ConocoPhillips explores for, produces, transports, and markets crude oil, bitumen, natural gas, liquefied natural gas (LNG), and natural gas liquids worldwide. The company primarily engages in the tight oil reservoirs, LNG, oil sands, and other production operations.
Take a look at the 1-year chart of Conoco (NYSE: COP) with the added notations:
During the past few months, COP had formed a very important level of support at $65 (green). Earlier this week, the stock break below that support. Not only does that imply lower prices for COP, but the $65 level should now act as resistance on any future rallies.
The Tale of the Tape: COP broke a key level of support at $65. A trader could enter a short position on any rallies up to or near $65 with a stop placed above the level. If the stock were to break back above the $65 level, a long position might be entered instead.
Before making any trading decision, decide which side of the trade you believe gives you the highest probability of success.
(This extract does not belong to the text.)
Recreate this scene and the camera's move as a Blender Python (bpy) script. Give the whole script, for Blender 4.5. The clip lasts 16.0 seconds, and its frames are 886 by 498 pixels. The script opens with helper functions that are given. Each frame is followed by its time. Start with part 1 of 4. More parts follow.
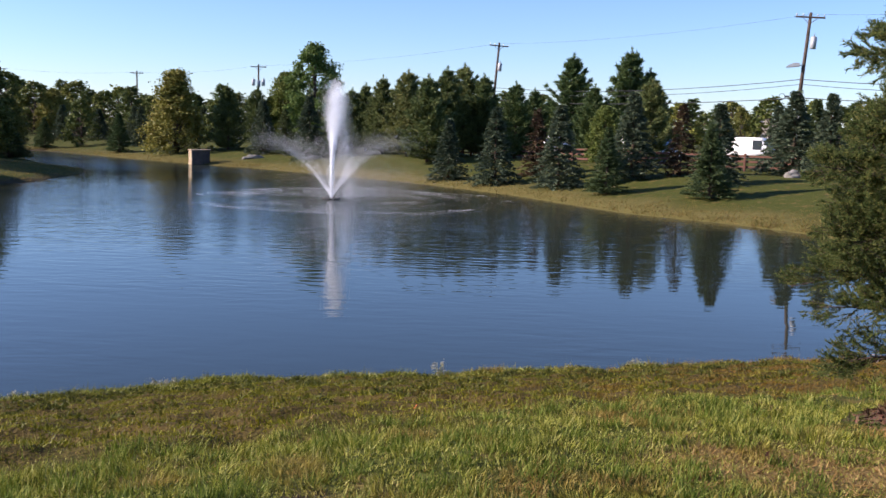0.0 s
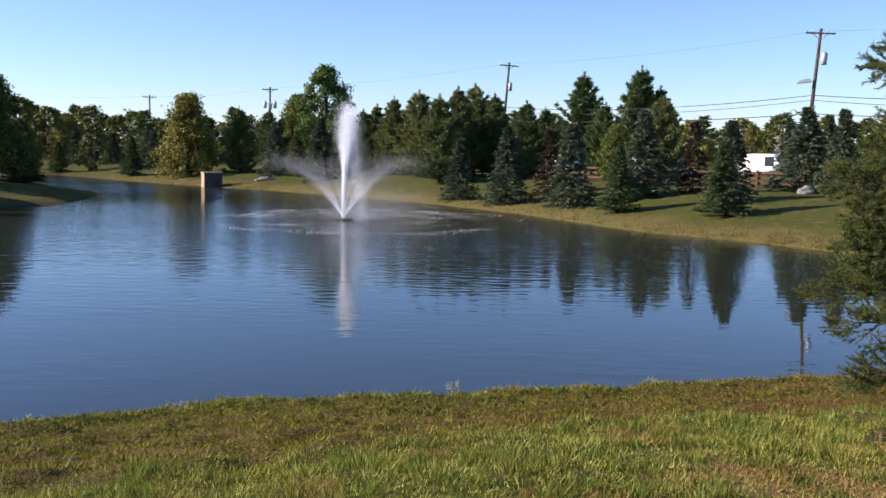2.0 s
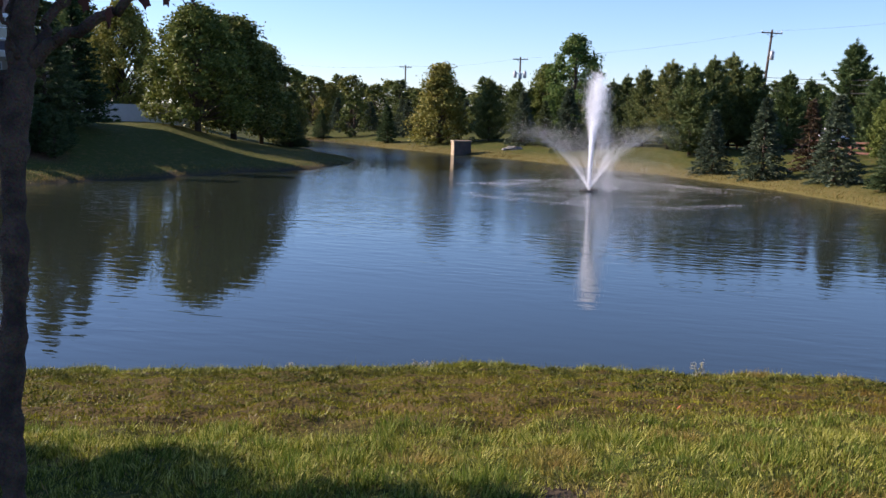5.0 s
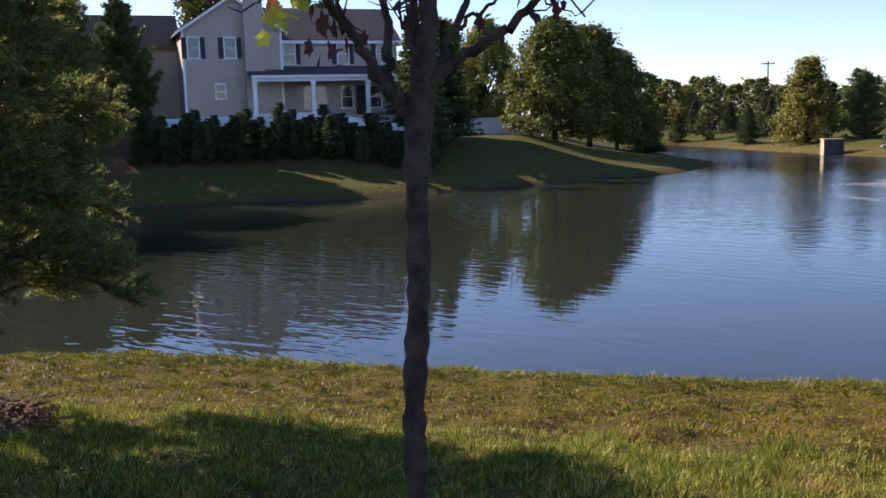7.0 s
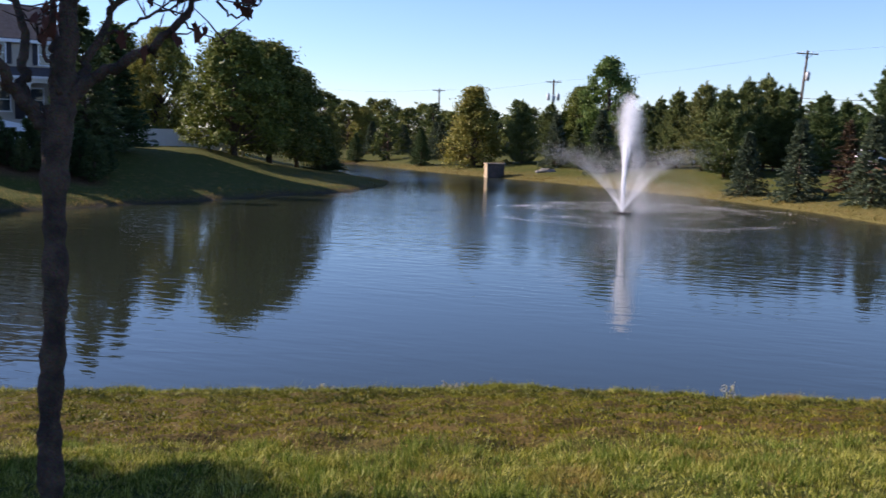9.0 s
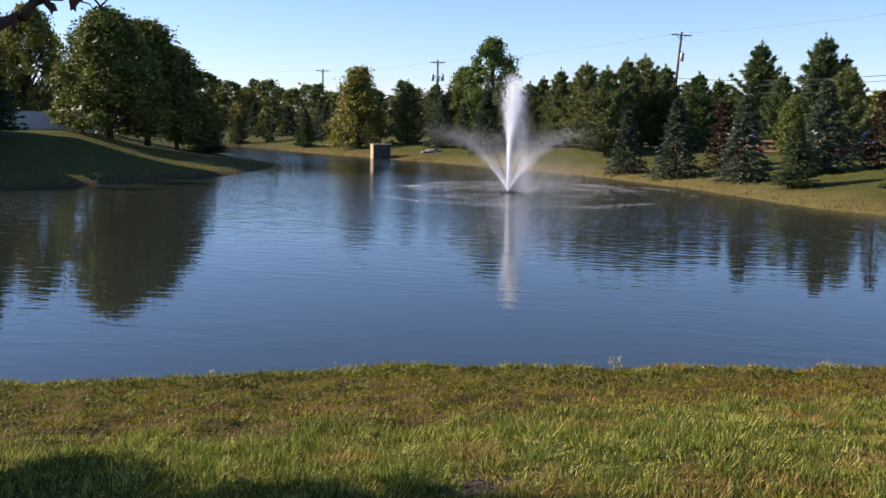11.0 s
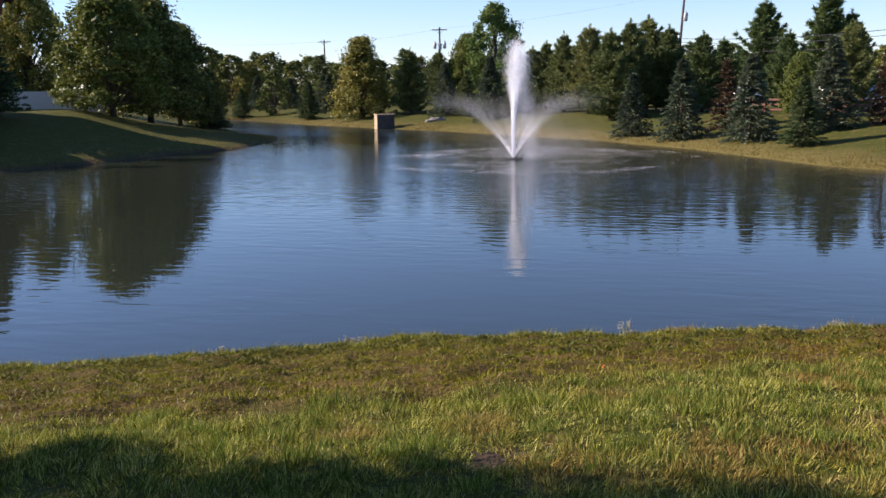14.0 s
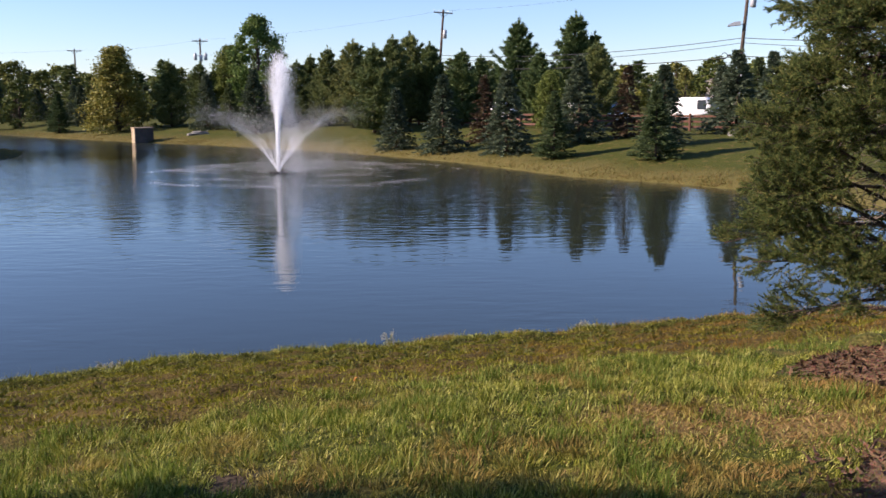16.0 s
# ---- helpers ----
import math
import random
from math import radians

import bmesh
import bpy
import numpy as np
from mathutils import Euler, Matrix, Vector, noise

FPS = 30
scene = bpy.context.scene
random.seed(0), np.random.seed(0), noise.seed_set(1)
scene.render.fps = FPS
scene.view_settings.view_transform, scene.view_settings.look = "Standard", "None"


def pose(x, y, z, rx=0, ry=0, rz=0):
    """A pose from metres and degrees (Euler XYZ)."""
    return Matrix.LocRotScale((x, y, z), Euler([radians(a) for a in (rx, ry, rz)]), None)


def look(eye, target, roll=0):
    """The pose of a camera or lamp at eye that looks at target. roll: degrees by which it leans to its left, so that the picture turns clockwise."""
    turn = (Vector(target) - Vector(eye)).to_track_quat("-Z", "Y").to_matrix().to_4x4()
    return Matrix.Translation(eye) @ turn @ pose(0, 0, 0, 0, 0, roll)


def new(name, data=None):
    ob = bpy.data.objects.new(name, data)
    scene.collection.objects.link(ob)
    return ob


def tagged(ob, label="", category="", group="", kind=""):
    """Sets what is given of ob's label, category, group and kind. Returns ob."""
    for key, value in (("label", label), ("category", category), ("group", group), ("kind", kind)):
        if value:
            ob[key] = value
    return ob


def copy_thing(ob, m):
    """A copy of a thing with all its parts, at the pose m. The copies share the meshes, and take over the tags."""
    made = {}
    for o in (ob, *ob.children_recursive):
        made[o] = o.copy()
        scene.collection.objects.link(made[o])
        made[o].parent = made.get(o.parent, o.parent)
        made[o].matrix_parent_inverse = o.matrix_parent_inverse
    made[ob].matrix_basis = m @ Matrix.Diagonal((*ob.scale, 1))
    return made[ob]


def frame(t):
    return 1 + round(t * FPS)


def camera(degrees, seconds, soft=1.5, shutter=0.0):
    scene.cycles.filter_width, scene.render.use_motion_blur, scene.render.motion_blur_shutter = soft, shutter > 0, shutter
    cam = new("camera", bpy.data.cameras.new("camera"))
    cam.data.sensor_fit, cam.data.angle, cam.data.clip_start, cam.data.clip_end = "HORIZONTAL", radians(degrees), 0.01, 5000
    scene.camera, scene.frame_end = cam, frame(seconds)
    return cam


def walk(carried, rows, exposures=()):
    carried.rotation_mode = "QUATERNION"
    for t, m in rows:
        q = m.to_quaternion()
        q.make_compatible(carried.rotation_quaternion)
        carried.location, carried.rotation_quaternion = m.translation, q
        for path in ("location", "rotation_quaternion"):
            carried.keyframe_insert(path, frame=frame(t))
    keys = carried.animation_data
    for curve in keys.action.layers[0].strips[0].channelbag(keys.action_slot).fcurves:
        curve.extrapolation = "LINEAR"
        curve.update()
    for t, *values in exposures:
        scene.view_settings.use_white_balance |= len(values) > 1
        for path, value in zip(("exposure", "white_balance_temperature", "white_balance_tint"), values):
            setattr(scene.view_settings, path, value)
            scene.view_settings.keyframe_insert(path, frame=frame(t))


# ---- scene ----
cam = camera(49.8, 16.0, soft=1.5, shutter=0.12)
PATH = [
    (0.0, 0.007, -0.001, 4.301, 82.60, -1.50, -0.00),
    (0.5, 0.048, 0.036, 4.293, 82.77, -1.01, -4.01),
    (1.0, 0.014, 0.042, 4.289, 82.38, -1.94, -7.42),
    (1.5, -0.024, 0.043, 4.293, 83.07, -1.49, -3.57),
    (2.0, -0.014, 0.027, 4.289, 83.78, -0.85, 0.65),
    (2.5, -0.024, 0.030, 4.287, 84.05, -1.68, 1.47),
    (3.0, -0.051, 0.034, 4.289, 82.29, -0.95, 6.89),
    (3.5, -0.046, 0.031, 4.292, 81.52, -0.86, 12.18),
    (3.7, -0.034, 0.031, 4.287, 81.84, -1.37, 13.09),
    (5.8, -0.134, 0.057, 4.294, 81.44, 0.17, 19.75),
    (6.0, -0.150, 0.064, 4.299, 81.42, 0.77, 22.87),
    (6.5, -0.156, 0.031, 4.309, 82.39, 1.13, 29.88),
    (7.0, -0.202, 0.044, 4.293, 82.12, 1.54, 36.13),
    (7.5, -0.153, -0.027, 4.329, 84.14, 1.35, 39.17),
    (8.0, -0.082, -0.098, 4.338, 85.09, 1.66, 40.51),
    (8.5, 0.035, -0.160, 4.348, 84.59, 0.52, 30.83),
    (9.0, 0.035, -0.093, 4.315, 83.02, -1.13, 17.33),
    (9.5, 0.009, -0.059, 4.295, 82.20, -0.91, 10.31),
    (9.7, -0.031, -0.068, 4.275, 82.29, -1.19, 9.39),
    (12.0, -0.013, -0.014, 4.289, 81.74, -0.54, 11.24),
    (12.5, -0.013, -0.006, 4.293, 81.63, -0.50, 11.09),
    (13.0, 0.007, 0.003, 4.300, 81.33, 0.11, 9.49),
    (13.5, -0.026, 0.010, 4.285, 80.90, 1.56, 10.60),
    (14.0, -0.012, 0.019, 4.292, 80.13, 0.90, 10.69),
    (14.5, -0.012, 0.016, 4.298, 80.83, 1.14, 8.89),
    (15.0, 0.072, 0.047, 4.288, 80.92, 1.90, 4.81),
    (15.5, 0.098, 0.027, 4.264, 80.99, 1.79, 1.15),
    (16.0, 0.134, 0.050, 4.289, 80.80, 0.28, -3.08),
]
EXPOSURE = [(0.0, 1.07, 5920, 23), (6.0, 1.19, 6050, 25), (7.0, 1.36, 6450, 29), (8.0, 1.5, 6850, 33), (8.6, 1.28, 6250, 27), (9.1, 1.13, 6050, 25), (12.0, 1.07, 6150, 24), (14.2, 1.16, 6220, 25), (16.0, 1.08, 6200, 25)]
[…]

Do you prefer the short side of the market, long side, or do you want to be in the market at all? If you haven’t thought about it, review the overall indices themselves. For example, take a look at the S&P 500. Is it trending higher or lower? Has it recently broken through a key resistance or support level? Making these decisions ahead of time will help you decide which side of the trade you believe gives you the best opportunities.
No matter what your strategy or when you decide to enter, always remember to use protective stops and you’ll be around for the next trade. Capital preservation is always key!